■ PROBLEM TO WORK ON: Set the listing down unchanged, minus every embedded image.
[START]
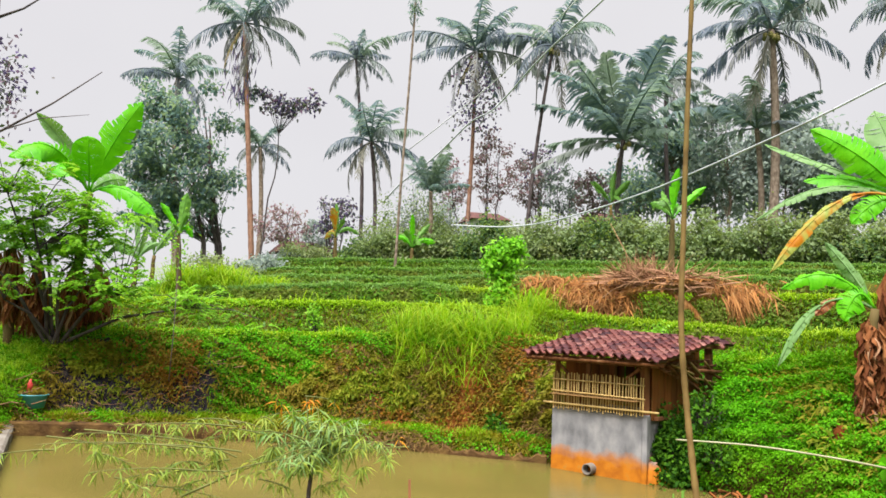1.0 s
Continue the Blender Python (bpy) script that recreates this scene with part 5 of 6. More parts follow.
add_leaf(ban, foot, (7.2, 10.72, 4.82), (7.36, 10.6, 5.08), (7.52, 10.4, 5.07), 0.38, BANANA_YELLOW, (-0.6, -0.75, 0.15), 9, "bright yellow withering leaf", tears=0.04, stalk=0.0, fold=0.25)
add_leaf(ban, foot, top, (6.97, 10.78, 4.22), (6.9, 10.73, 4.0), 0.14, BANANA_YELLOW, TO_EYE, 10, "small yellow leaf", tears=0.1)
foot = (6.3, 10.49, 1.25)
ban = banana_thing("short banana plant with a ragged brown skirt and drooping leaves", foot)
top = (6.41, 10.54, 2.81)
pseudo_stem(ban, (0, 0, -0.15), Vector(top) - Vector(foot), 0.1, 0.055, 2)
dead_skirt(ban, (0, 0, 0.1), Vector((6.38, 10.55, 2.7)) - Vector(foot), 900, 0.09, 5, (0.15, 0.4))
add_leaf(ban, foot, top, (5.95, 10.8, 3.62), (5.3, 10.96, 3.05), 0.3, BANANA_GREEN, (-0.3, -0.6, 0.75), 11, "bright green arching leaf", fold=0.7, tears=0.2)
add_leaf(ban, foot, top, (6.2, 10.6, 3.3), (6.0, 10.58, 2.62), 0.4, BANANA_GREEN, TO_EYE, 12, tears=0.15)
add_leaf(ban, foot, top, (5.75, 10.85, 3.3), (5.2, 10.85, 1.95), 0.17, BANANA_PALE, (-0.6, -0.6, 0.5), 13, "long pale drooping leaf", tears=0.4, stalk=0.45)
add_leaf(ban, foot, top, (5.98, 10.77, 3.12), (5.68, 10.75, 2.68), 0.16, BANANA_DEAD, TO_EYE, 14, "brown withered leaf end", stalk=0.5)
add_leaf(ban, foot, top, (6.22, 10.64, 3.27), (5.92, 10.93, 3.76), 0.2, BANANA_PALE, (-0.7, -0.4, 0.4), 15, "pale young leaf", tears=0.1)

# the tall grove beyond the pond's corner
foot = (-7.1, 16.45)
foot = (foot[0], foot[1], ground_z(foot[0], foot[1]))
ban = banana_thing("tall banana plant with broad sunlit leaves behind the pond corner", foot)
top = (-6.88, 16.42, 4.74)
pseudo_stem(ban, (0, 0, -0.4), Vector(top) - Vector(foot), 0.13, 0.08, 3)
dead_skirt(ban, (Vector(top) - Vector(foot)) * 0.2, (Vector(top) - Vector(foot)) * 0.5, 400, 0.2, 19)
add_leaf(ban, foot, top, (-6.63, 16.3, 5.61), (-5.91, 16.37, 6.74), 0.66, BANANA_GREEN, (0.45, -0.8, 0.25), 21, "bright green upright leaf", tears=0.5)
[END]
■ CORRECT ANSWER:
1.0 s
Continue the Blender Python (bpy) script that recreates this scene with part 5 of 6. More parts follow.
add_leaf(ban, foot, (7.2, 10.72, 4.82), (7.36, 10.6, 5.08), (7.52, 10.4, 5.07), 0.38, BANANA_YELLOW, (-0.6, -0.75, 0.15), 9, "bright yellow withering leaf", tears=0.04, stalk=0.0, fold=0.25)
add_leaf(ban, foot, top, (6.97, 10.78, 4.22), (6.9, 10.73, 4.0), 0.14, BANANA_YELLOW, TO_EYE, 10, "small yellow leaf", tears=0.1)
foot = (6.3, 10.49, 1.25)
ban = banana_thing("short banana plant with a ragged brown skirt and drooping leaves", foot)
top = (6.41, 10.54, 2.81)
pseudo_stem(ban, (0, 0, -0.15), Vector(top) - Vector(foot), 0.1, 0.055, 2)
dead_skirt(ban, (0, 0, 0.1), Vector((6.38, 10.55, 2.7)) - Vector(foot), 900, 0.09, 5, (0.15, 0.4))
add_leaf(ban, foot, top, (5.95, 10.8, 3.62), (5.3, 10.96, 3.05), 0.3, BANANA_GREEN, (-0.3, -0.6, 0.75), 11, "bright green arching leaf", fold=0.7, tears=0.2)
add_leaf(ban, foot, top, (6.2, 10.6, 3.3), (6.0, 10.58, 2.62), 0.4, BANANA_GREEN, TO_EYE, 12, tears=0.15)
add_leaf(ban, foot, top, (5.75, 10.85, 3.3), (5.2, 10.85, 1.95), 0.17, BANANA_PALE, (-0.6, -0.6, 0.5), 13, "long pale drooping leaf", tears=0.4, stalk=0.45)
add_leaf(ban, foot, top, (5.98, 10.77, 3.12), (5.68, 10.75, 2.68), 0.16, BANANA_DEAD, TO_EYE, 14, "brown withered leaf end", stalk=0.5)
add_leaf(ban, foot, top, (6.22, 10.64, 3.27), (5.92, 10.93, 3.76), 0.2, BANANA_PALE, (-0.7, -0.4, 0.4), 15, "pale young leaf", tears=0.1)

# the tall grove beyond the pond's corner
foot = (-7.1, 16.45)
foot = (foot[0], foot[1], ground_z(foot[0], foot[1]))
ban = banana_thing("tall banana plant with broad sunlit leaves behind the pond corner", foot)
top = (-6.88, 16.42, 4.74)
pseudo_stem(ban, (0, 0, -0.4), Vector(top) - Vector(foot), 0.13, 0.08, 3)
dead_skirt(ban, (Vector(top) - Vector(foot)) * 0.2, (Vector(top) - Vector(foot)) * 0.5, 400, 0.2, 19)
add_leaf(ban, foot, top, (-6.63, 16.3, 5.61), (-5.91, 16.37, 6.74), 0.66, BANANA_GREEN, (0.45, -0.8, 0.25), 21, "bright green upright leaf", tears=0.5)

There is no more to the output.